Xi He (xihe@iastate.edu) and Wendong Zhang (wdzhang@iastate.edu)
In 1992, the United States granted Hong Kong status as a customs territory separate from mainland China. On June 29, 2020, however, the US Department of Commerce withdrew that status due to recent tensions between China and the United States. Hong Kong, as the world’s largest re-exporting port, plays a large intermediary role in US-China trade, and the revocation of its special status may provoke China into taking retaliatory economic and/or political actions. He and Zhang examine trends in Hong Kong’s import/export of US agricultural products and how that trade may be affected. They find that the revocation itself is not likely to directly affect US-China agricultural trade prospects much if neither China nor the United States responds with further actions.

Agriculture under the Specter of COVID-19

Lee Schulz (lschulz@iastate.edu) and Chad Hart (chart@iastate.edu)
Just like other sectors of the economy, the US agricultural sector has seen an economic downturn due to the COVID-19 pandemic. As various economic sectors resume activity, businesses are adjusting to living with the virus. Agricultural producers and USDA are reevaluating commodity markets and changing outlooks for the rest of the year. Schulz and Hart compare USDA’s meat, corn, and soybean projections from January 2020 with the most recent update, released in mid-June 2020, and find that the outlook changes are much more concentrated on prices than production.

Does Rural Broadband Expansion Encourage Firm Entry?

Yulong Chen (ylchen@iastate.edu), Liyuan Ma (liyuanm@iastate.edu), and Peter F. Orazem (pfo@iastate.edu)
The federal government has invested $60 billion thus far in rural broadband deployment, and, recently, FCC chairman Ajit Pai launched the Rural Digital Opportunity Fund, which will add up to $20.4 billion to further expand broadband in underserved rural areas. However, broadband expansion may not reverse the decades-long population shift from rural to urban markets and it does not affect all economic sectors equally. Chen, Ma, and Orazem look at the overall effect of broadband on net rural firm entry and find that the construction, manufacturing, wholesale trade, real estate, and arts and entertainment industries see the most positive benefits, but the broadband effect is too small to reverse the 70-year long rural to urban shift in population and economic activity.
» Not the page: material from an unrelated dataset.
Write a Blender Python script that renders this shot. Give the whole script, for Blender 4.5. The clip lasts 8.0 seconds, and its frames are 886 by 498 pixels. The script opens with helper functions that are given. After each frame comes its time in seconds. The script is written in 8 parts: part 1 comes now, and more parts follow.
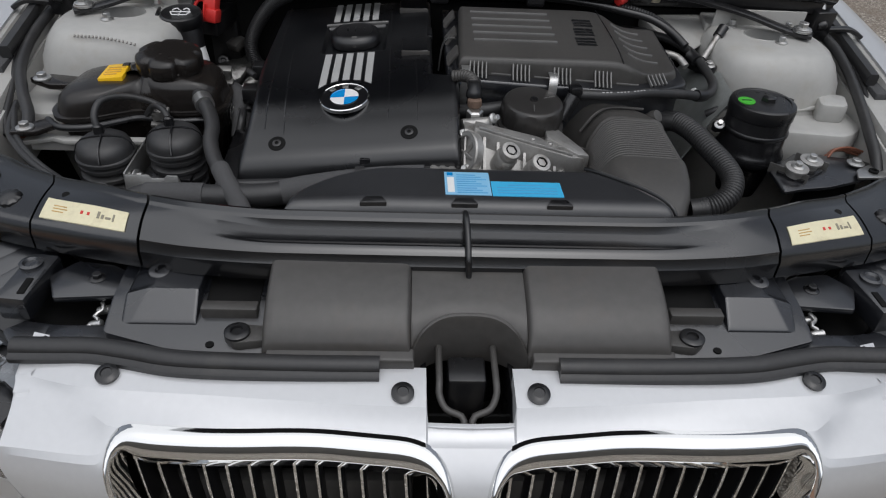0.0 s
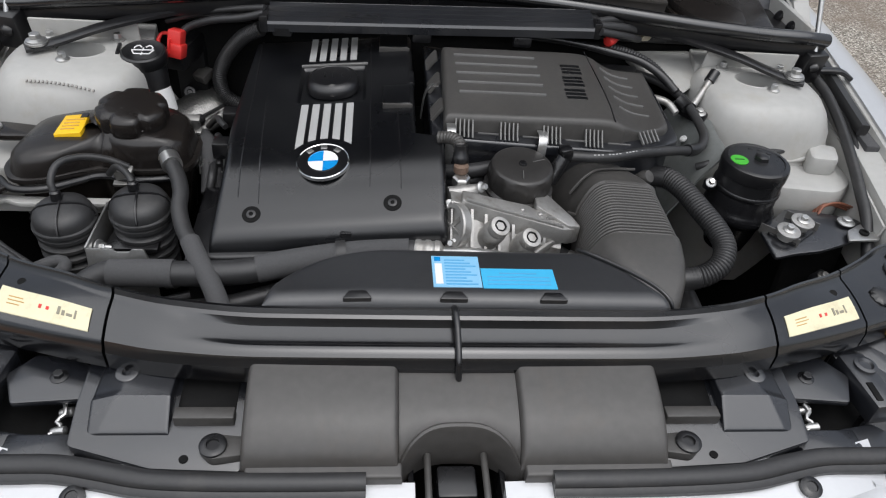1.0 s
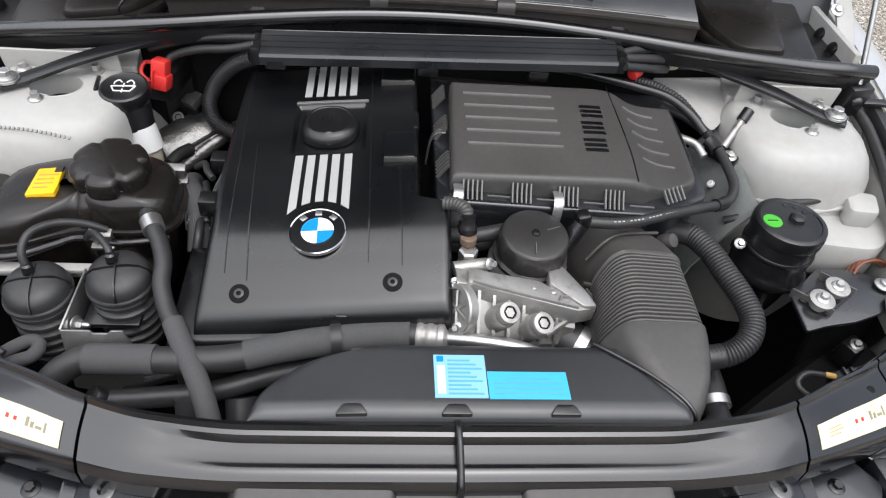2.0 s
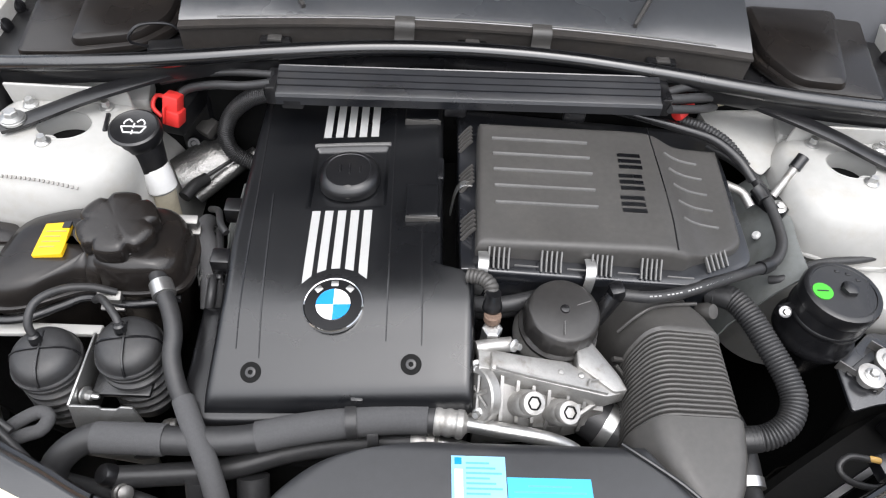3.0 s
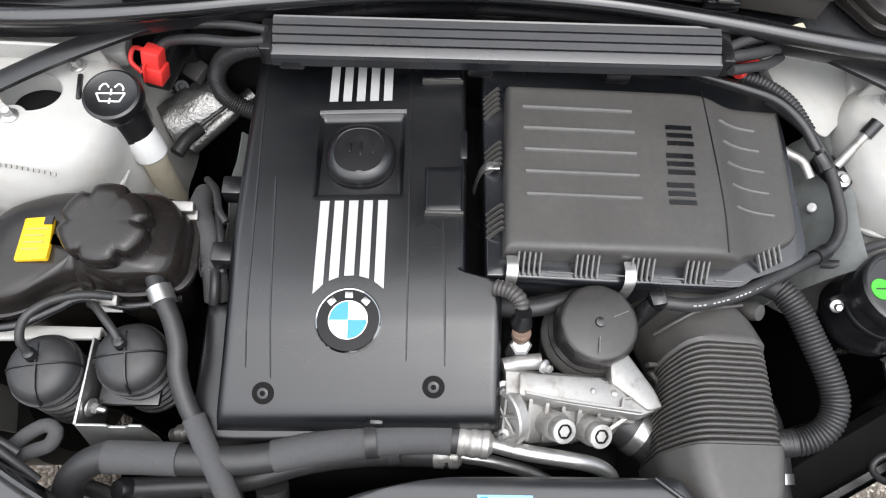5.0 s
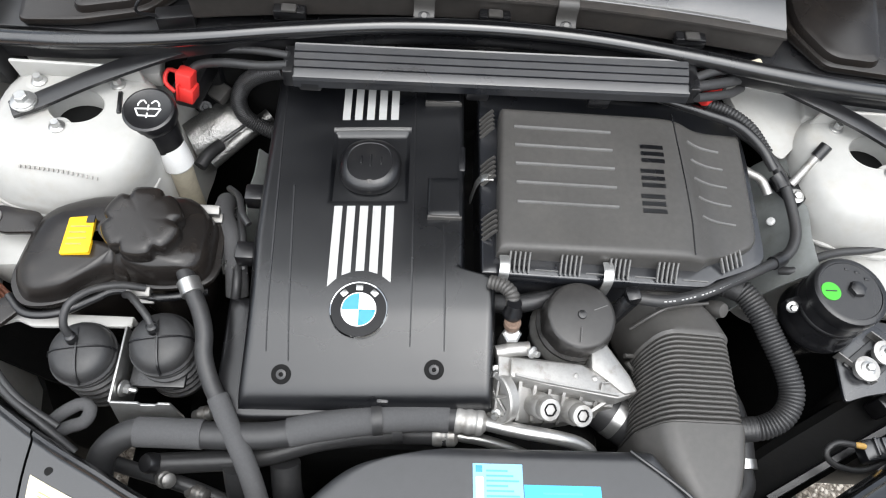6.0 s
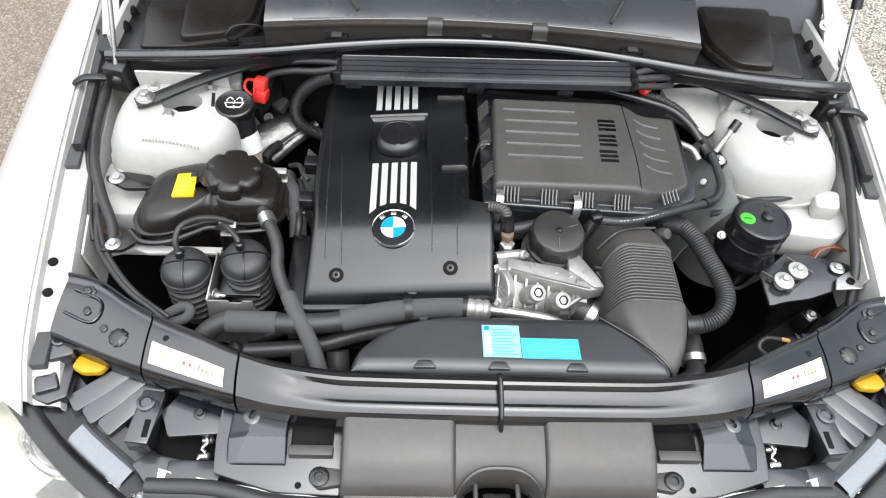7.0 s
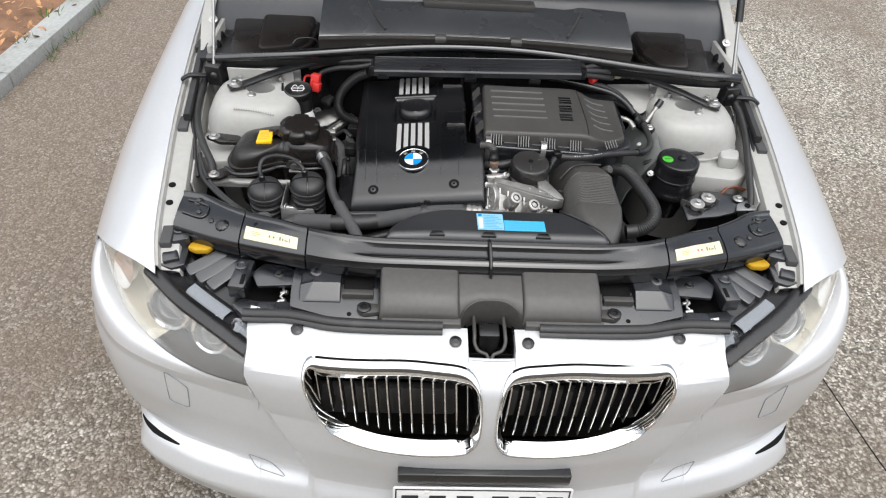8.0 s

Large Hog Companies Gain from China’s Ongoing African Swine Fever

Chen-Ti Chen (ctc@iastate.edu), Tao Xiong (taoxiong@mail.hzau.edu.cn), and Wendong Zhang (wdzhang@iastate.edu)
Since November 2018, China has reduced its hog and sow inventory by almost 32% due to ongoing outbreaks of African swine fever. These reductions—103 million pigs and 8.7 million sows—account for more than one-fifth of the world’s hog inventory, but they may come as a blessing in disguise for large hog companies. Chen, Xiong, and Zhang examine stock returns for China’s 10 largest hog firms and 15 global hog firms and find that China’s hog companies saw positive abnormal stock returns following ASF outbreaks.